In the humid heart of Southeast Asia, trade winds have shaped destinies for centuries. From merchants on wooden junks to traders of rare spices, routes across the Malacca Strait and the Java Sea have bound communities together, spinning a web of commerce and culture. It is a web that today’s aviation networks, in many ways, continue to echo — with jet engines replacing sailcloth, and hub airports replacing the old entrepôts of Malacca or Batavia.

For decades, Kuala Lumpur, Jakarta, and Singapore have battled to capture these air routes. Each city dreams of drawing travelers and trade through its airports, promising easier connections to the booming economies of India, China, and Australasia. And into this ancient, modern contest steps a name that carries artistry in its branding — Batik Air Malaysia.


Batik Air Malaysia, A Carrier in Transformation

If Batik Air Malaysia’s roots lie in the hybrid-leaning “Malindo Air” brand a decade ago, its present ambition is far more sweeping. In recent months, its leaders have quietly set out plans to transform the airline’s fleet, envisioning as many as 70 aircraft within five years — a mixture of dependable 737-800s and newer, more efficient 737 MAX models.
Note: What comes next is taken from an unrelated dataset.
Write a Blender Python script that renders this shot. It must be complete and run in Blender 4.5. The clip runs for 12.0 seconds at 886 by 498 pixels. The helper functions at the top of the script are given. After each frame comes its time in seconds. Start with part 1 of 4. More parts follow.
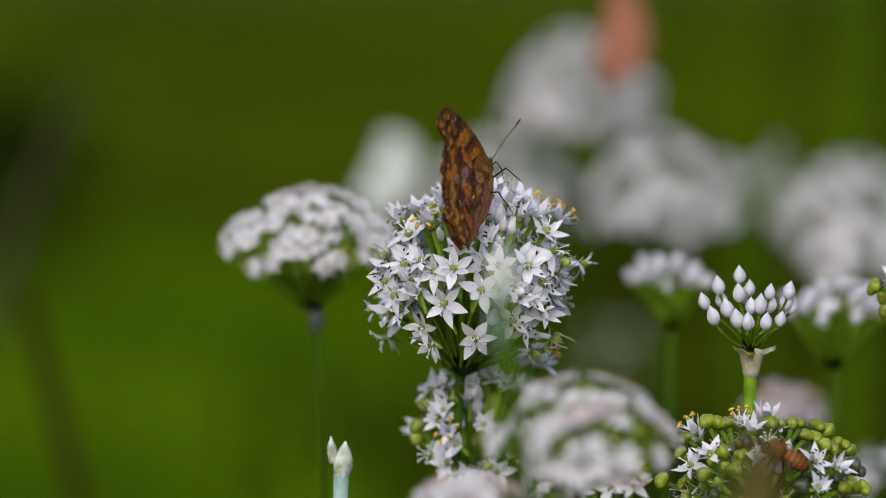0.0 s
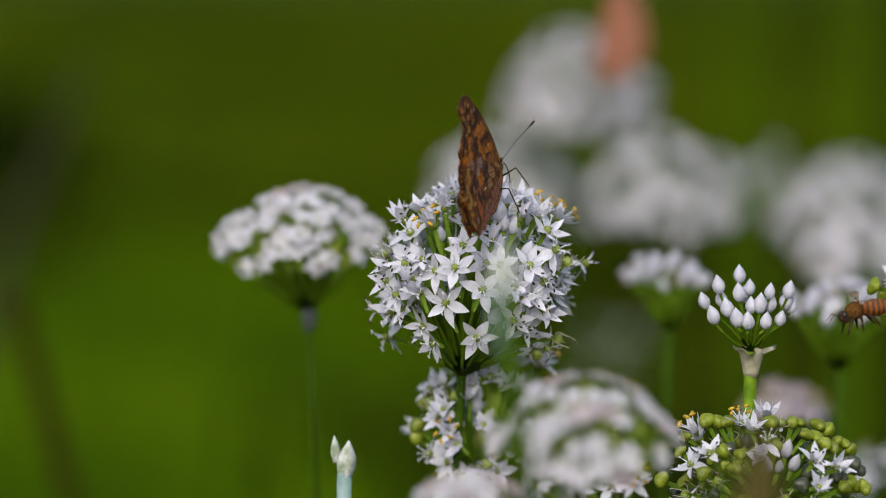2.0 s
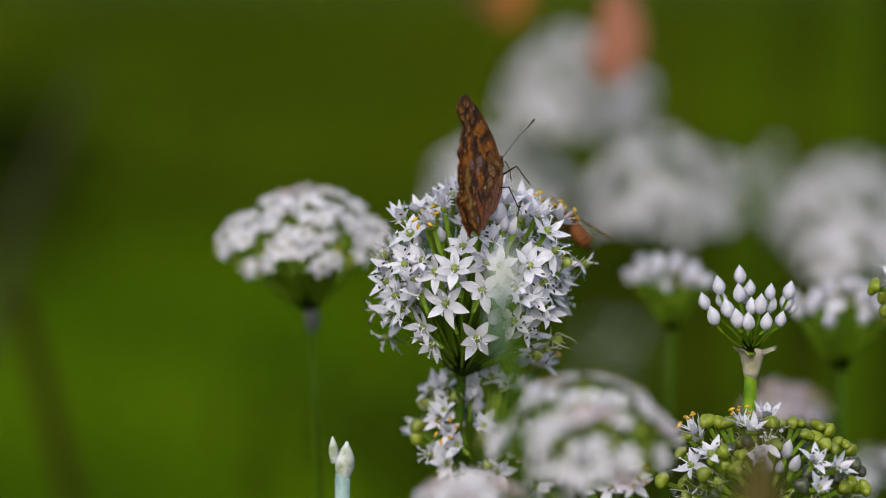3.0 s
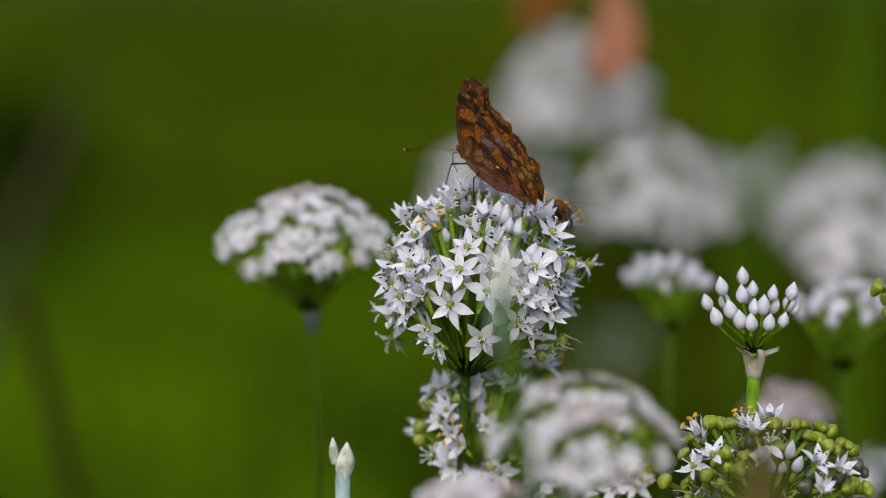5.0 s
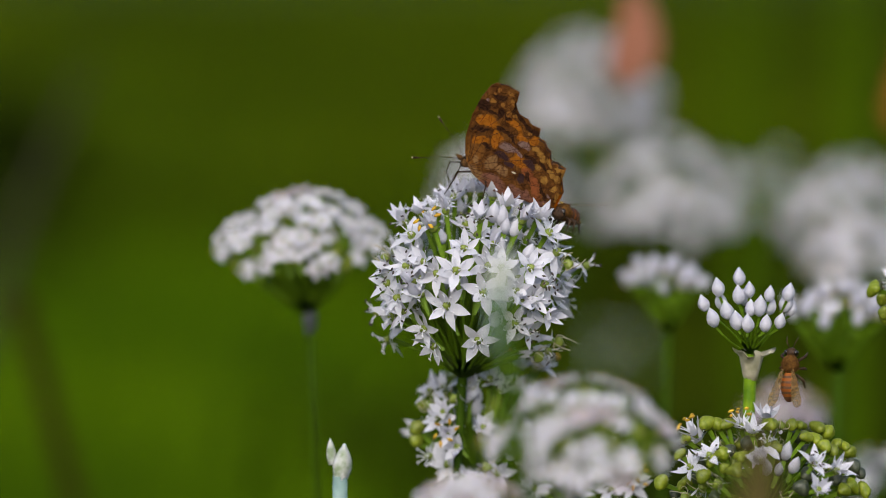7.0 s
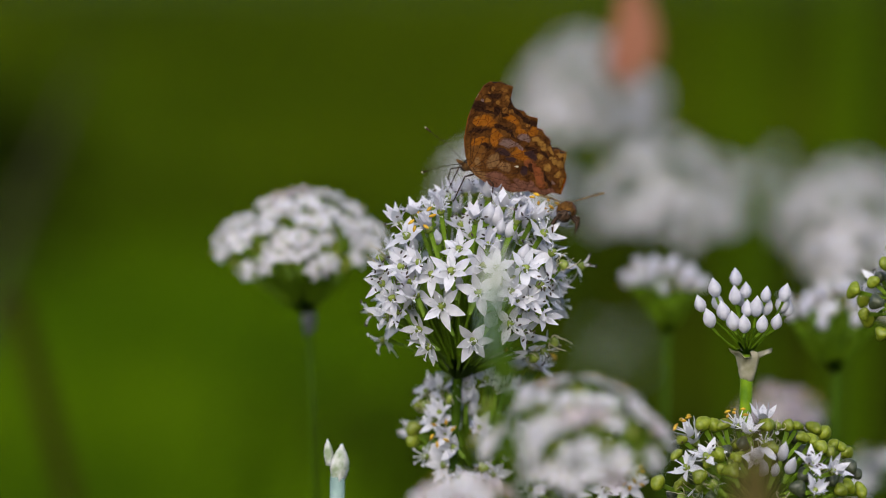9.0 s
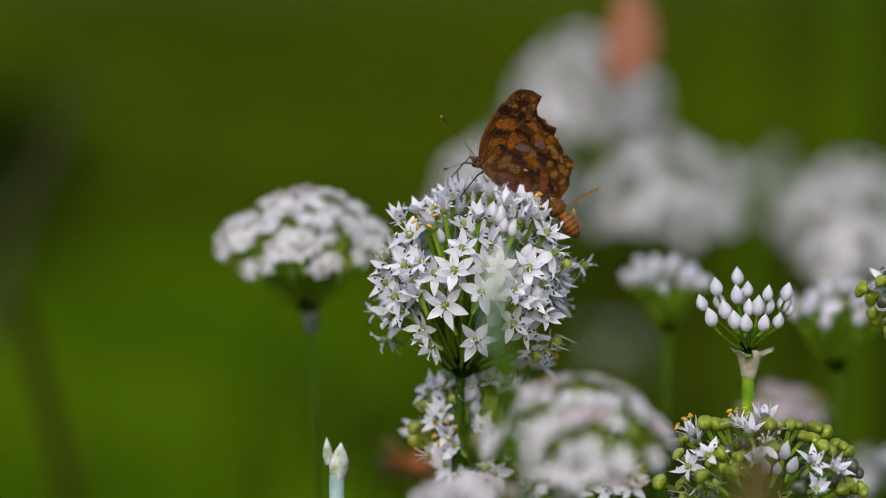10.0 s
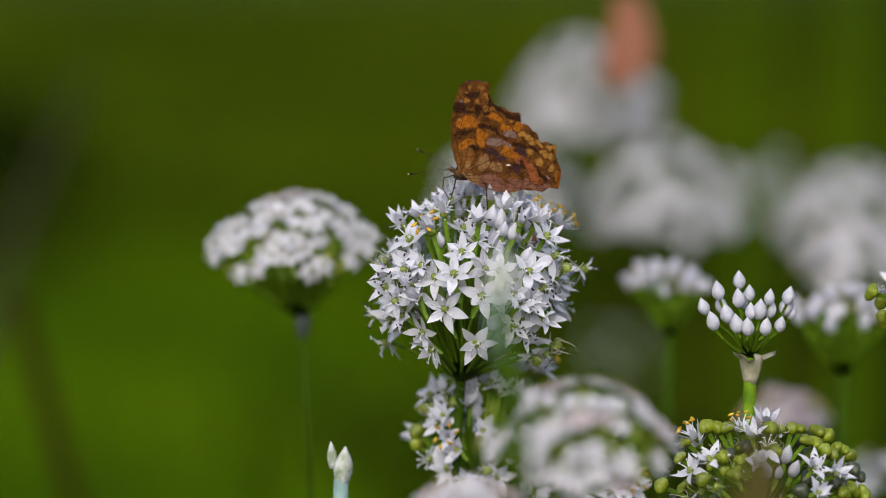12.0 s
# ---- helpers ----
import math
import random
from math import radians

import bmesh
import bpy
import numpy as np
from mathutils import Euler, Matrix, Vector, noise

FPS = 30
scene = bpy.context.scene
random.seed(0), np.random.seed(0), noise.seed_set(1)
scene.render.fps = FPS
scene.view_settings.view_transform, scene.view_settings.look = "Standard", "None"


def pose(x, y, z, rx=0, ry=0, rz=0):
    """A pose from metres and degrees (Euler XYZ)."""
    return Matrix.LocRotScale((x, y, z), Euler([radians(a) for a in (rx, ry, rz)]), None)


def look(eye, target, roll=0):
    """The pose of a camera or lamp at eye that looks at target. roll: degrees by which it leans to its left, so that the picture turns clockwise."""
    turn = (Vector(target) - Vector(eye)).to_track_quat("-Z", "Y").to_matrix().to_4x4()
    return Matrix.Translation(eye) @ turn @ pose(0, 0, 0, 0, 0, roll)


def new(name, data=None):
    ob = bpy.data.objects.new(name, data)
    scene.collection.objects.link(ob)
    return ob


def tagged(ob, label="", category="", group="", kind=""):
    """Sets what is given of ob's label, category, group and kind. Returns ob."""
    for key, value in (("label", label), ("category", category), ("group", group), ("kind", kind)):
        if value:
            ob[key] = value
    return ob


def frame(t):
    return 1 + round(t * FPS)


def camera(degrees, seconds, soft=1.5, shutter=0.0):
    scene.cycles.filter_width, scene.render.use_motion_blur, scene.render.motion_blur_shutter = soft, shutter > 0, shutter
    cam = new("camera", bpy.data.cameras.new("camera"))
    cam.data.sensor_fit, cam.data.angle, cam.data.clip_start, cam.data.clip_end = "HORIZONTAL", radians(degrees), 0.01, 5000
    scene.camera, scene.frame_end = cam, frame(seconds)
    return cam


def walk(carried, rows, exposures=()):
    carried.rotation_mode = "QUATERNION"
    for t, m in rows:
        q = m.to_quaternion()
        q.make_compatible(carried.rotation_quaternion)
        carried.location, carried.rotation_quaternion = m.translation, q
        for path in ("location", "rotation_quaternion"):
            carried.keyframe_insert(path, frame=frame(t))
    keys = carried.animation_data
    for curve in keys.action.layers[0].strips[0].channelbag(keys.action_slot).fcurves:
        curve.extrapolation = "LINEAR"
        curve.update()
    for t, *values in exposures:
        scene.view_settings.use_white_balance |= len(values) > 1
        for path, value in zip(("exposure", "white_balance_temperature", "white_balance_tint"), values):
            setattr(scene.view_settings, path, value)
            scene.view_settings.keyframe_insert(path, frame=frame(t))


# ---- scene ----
# The lens and the camera: a long lens about one metre from the flowers, swaying a little in the hand.
LENS = 11.64
EYE = (0.0, -0.99619, 0.54716)
cam = camera(LENS, 12.0, soft=0.5)
cam.data.dof.use_dof = True
cam.data.dof.focus_distance = 0.99
cam.data.dof.aperture_fstop = 5.9
cam.data.dof.aperture_blades = 0


def aim(x, z):
    return look(EYE, (x / 1000, 0.0, 0.46 + z / 1000))


walk(cam, [
    (0, aim(-0.08, -0.23)),
    (0.5, aim(-0.24, -0.60)),
    (1, aim(0.20, -0.48)),
    (1.5, aim(-0.20, -0.20)),
    (2, aim(-0.08, -0.39)),
    (2.5, aim(-0.16, -0.60)),
    (3, aim(-0.16, -0.23)),
    (5, aim(-0.80, 0.00)),
    (5.5, aim(-0.00, 0.00)),
    (6, aim(0.60, 0.21)),
    (6.5, aim(-0.20, 0.00)),
    (7, aim(-0.00, 0.21)),
    (9, aim(0.80, 0.34)),
    (9.5, aim(0.60, 0.60)),
    (10, aim(0.40, 0.14)),
    (10.5, aim(0.60, 0.40)),
    (11, aim(0.47, 0.40)),
    (11.5, aim(0.60, 0.80)),
    (12, aim(-0.00, 1.00)),
], exposures=[(0, 0.35), (12, 0.35)])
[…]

Yet this growth is no reckless grab for headlines. Instead, it signals a carefully plotted strategy: to serve as a bridge between Southeast Asia’s price-sensitive, mobile populations, and its aspirational, premium-seeking travelers. The airline is layering its fleet with dual-class cabins where needed, but also lean single-class layouts on migrant-labor and leisure flows, matching the demand patterns of the region with surprising precision.

In this, Batik Air Malaysia is echoing the merchants of old: read the winds, know the customers, adapt the vessel.
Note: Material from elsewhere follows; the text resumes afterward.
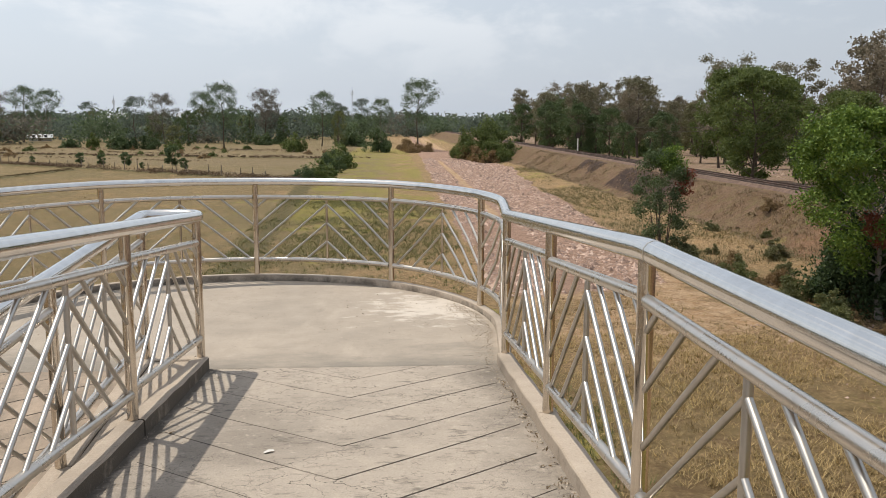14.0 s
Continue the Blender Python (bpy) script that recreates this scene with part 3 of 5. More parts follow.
rng = random.Random(7)
deck_up = lambda y: rail_z(y) - H_RAIL - KERB_H
deck_back = lambda y: back_z(y) - H_RAIL - KERB_H
upper = thing("pedestrian_ramp", (0, 0, 0), "sloping beige concrete footbridge ramp with chevron grooves", "ramp", kind="structure")
K_FIRST = -2
# how steeply the grooves run, their spacing, and where one chevron has its point
CUTS = {-1: (0.94, 0.333, 2.605), 0: (1.0, 0.317, 7.163), 1: (0.9, 0.33, 15.2), 2: (0.7, 0.405, 24.67), 3: (0.88, 0.42, 29.584), 4: (0.8, 0.4, 39.1), 5: (0.8, 0.4, 46.4), 6: (0.71, 0.315, 55.085), 7: (0.85, 0.45, 59.37)}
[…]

The Market at a Crossroads

To appreciate why Batik Air Malaysia sees opportunity, you have to stand back and view the larger canvas:

  • Malaysia: uniquely positioned between the ASEAN heartland, India, and Australia

  • Indonesia: a populous neighbor with fragmented domestic air networks and still-recovering premium capacity

  • China: returning steadily to travel after years of border closures, creating enormous pent-up flows

  • Korea and Australia: growing year-round holiday segments, especially attracted to East Malaysia’s islands

Layer onto that the unstoppable growth of migrant traffic: workers from Bangladesh, Pakistan, Nepal, and India moving through Malaysia’s airports in their hundreds of thousands, sending remittances home. Add the ambitions of a rising Southeast Asian middle class that wants more comfort than the harshest low-cost models, but cannot yet afford full-service premium tickets on traditional flag carriers.
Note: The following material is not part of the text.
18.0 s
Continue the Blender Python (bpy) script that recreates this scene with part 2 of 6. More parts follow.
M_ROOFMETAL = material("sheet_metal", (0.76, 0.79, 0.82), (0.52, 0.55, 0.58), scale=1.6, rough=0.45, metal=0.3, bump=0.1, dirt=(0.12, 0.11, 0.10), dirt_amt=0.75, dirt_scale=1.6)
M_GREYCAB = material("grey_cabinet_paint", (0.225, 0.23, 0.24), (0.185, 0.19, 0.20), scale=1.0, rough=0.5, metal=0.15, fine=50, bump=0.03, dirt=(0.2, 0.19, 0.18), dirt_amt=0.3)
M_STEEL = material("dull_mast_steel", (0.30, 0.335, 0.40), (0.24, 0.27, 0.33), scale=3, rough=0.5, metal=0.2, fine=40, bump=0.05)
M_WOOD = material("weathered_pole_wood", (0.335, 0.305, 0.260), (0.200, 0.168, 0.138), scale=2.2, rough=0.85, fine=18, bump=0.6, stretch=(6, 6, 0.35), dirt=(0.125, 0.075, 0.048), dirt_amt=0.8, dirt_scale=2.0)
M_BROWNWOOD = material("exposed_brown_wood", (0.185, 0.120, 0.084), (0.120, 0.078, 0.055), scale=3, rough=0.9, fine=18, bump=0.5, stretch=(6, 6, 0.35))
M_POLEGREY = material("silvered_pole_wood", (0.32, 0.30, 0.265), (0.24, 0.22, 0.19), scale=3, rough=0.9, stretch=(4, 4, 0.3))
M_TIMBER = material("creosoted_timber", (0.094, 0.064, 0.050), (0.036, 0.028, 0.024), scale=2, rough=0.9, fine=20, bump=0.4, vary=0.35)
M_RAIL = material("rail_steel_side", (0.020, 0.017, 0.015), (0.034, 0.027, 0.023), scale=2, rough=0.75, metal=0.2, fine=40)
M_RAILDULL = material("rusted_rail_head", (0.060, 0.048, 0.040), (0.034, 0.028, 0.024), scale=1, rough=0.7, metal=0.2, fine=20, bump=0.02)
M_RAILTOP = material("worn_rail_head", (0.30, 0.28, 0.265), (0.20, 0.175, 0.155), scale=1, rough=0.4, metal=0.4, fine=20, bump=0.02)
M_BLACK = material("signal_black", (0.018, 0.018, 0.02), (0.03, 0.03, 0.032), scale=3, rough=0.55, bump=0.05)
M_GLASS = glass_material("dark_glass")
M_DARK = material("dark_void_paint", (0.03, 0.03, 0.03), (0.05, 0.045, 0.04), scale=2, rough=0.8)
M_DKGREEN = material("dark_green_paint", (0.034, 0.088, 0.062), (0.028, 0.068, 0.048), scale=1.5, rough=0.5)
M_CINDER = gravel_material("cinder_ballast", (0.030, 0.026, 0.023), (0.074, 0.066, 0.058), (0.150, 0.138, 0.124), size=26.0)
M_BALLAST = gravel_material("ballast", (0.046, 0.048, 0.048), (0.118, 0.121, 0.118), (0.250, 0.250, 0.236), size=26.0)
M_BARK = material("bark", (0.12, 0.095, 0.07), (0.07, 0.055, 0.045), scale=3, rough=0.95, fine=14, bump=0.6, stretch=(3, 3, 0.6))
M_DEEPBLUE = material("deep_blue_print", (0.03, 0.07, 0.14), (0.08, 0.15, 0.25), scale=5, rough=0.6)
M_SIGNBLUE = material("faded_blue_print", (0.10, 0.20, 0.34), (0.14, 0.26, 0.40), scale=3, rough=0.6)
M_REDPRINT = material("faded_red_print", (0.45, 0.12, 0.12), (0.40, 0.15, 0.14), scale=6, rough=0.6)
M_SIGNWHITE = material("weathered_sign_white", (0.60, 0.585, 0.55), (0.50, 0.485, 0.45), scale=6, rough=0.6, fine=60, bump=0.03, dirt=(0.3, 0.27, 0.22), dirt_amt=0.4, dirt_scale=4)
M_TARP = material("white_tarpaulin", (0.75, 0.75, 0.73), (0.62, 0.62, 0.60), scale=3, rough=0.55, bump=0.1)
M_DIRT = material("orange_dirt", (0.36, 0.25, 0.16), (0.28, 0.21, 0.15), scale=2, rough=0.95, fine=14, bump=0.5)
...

This complex, dynamic region is where Batik Air Malaysia plans to build its next chapter.


Reimagining the Silk Routes — One Hub at a Time


The airline’s leadership sees not just one hub, but multiple pillars to balance seasonal shifts and shifting demand:

  • Kuala Lumpur International (KLIA) — the main hub, with 40% of traffic already connecting there, providing the core of the network

  • Kota Kinabalu — a rising hub in East Malaysia, perfectly placed to tap South Korean and Australian flows, while giving Indonesian and South Asian travelers more choices

  • Subang — a city airport near downtown Kuala Lumpur, offering time-pressed business passengers a simpler path without squeezing KLIA’s capacity


Together, these form a web of possibilities. Kota Kinabalu, in particular, is a symbol of how Batik Air Malaysia wants to rewrite traditional seasonality. Once dependent on holiday spikes, Sabah’s tourism is shifting toward year-round demand, allowing the airline to invest in new routes like Kota Kinabalu to Seoul, Davao, or even onward to Miri and Kuching.

In effect, Batik Air Malaysia is weaving its own modern silk network — across domestic Malaysian routes, the Indonesian archipelago, Australia, and North Asia — connecting communities long linked by trade winds, but now knitted together by modern jets.


A Fleet Tailored for Tomorrow

In an industry where it’s easy to make flashy orders and burn through cash, Batik Air Malaysia’s method stands out for its caution.

Instead of flooding the market with too many new jets, the airline plans to grow in measured steps: perhaps five to eight aircraft in the next year, carefully matched to forecasted routes and yields. Its 737 MAX jets will handle longer-range missions, while the proven 737-800s will maintain dense short-haul routes under four hours.


There is still a small widebody fleet of A330s on hand, used for Hajj and Umrah peaks and potentially to launch limited Australia service in the future. But Batik Air Malaysia does not intend to overbuild its widebody capacity, preferring flexibility and avoiding the traps that have wrecked other Southeast Asian carriers in the past.


This measured approach echoes a kind of maritime prudence — invest in the ship you need, not the biggest ship you can buy.


Lessons from the Region’s Turbulence


Batik Air Malaysia’s leadership knows there are cautionary tales all around:

  • Carriers who expanded too quickly and collapsed under their own debt

  • Airlines that underestimated regional labor and migrant flows, then were forced to cut routes

  • Brands that neglected the new middle-class traveler, stuck between low-cost and luxury

By choosing to blend a hybrid service, with a degree of comfort but still tight cost controls — Batik Air Malaysia is trying to avoid those extremes. It aims to connect migrant labor markets, leisure travelers, and business flyers, without losing sight of cost discipline.

And it can leverage the broader Lion Air Group network to reposition aircraft, swap capacity, or adapt routes. That group-level flexibility is a major advantage compared to smaller independents.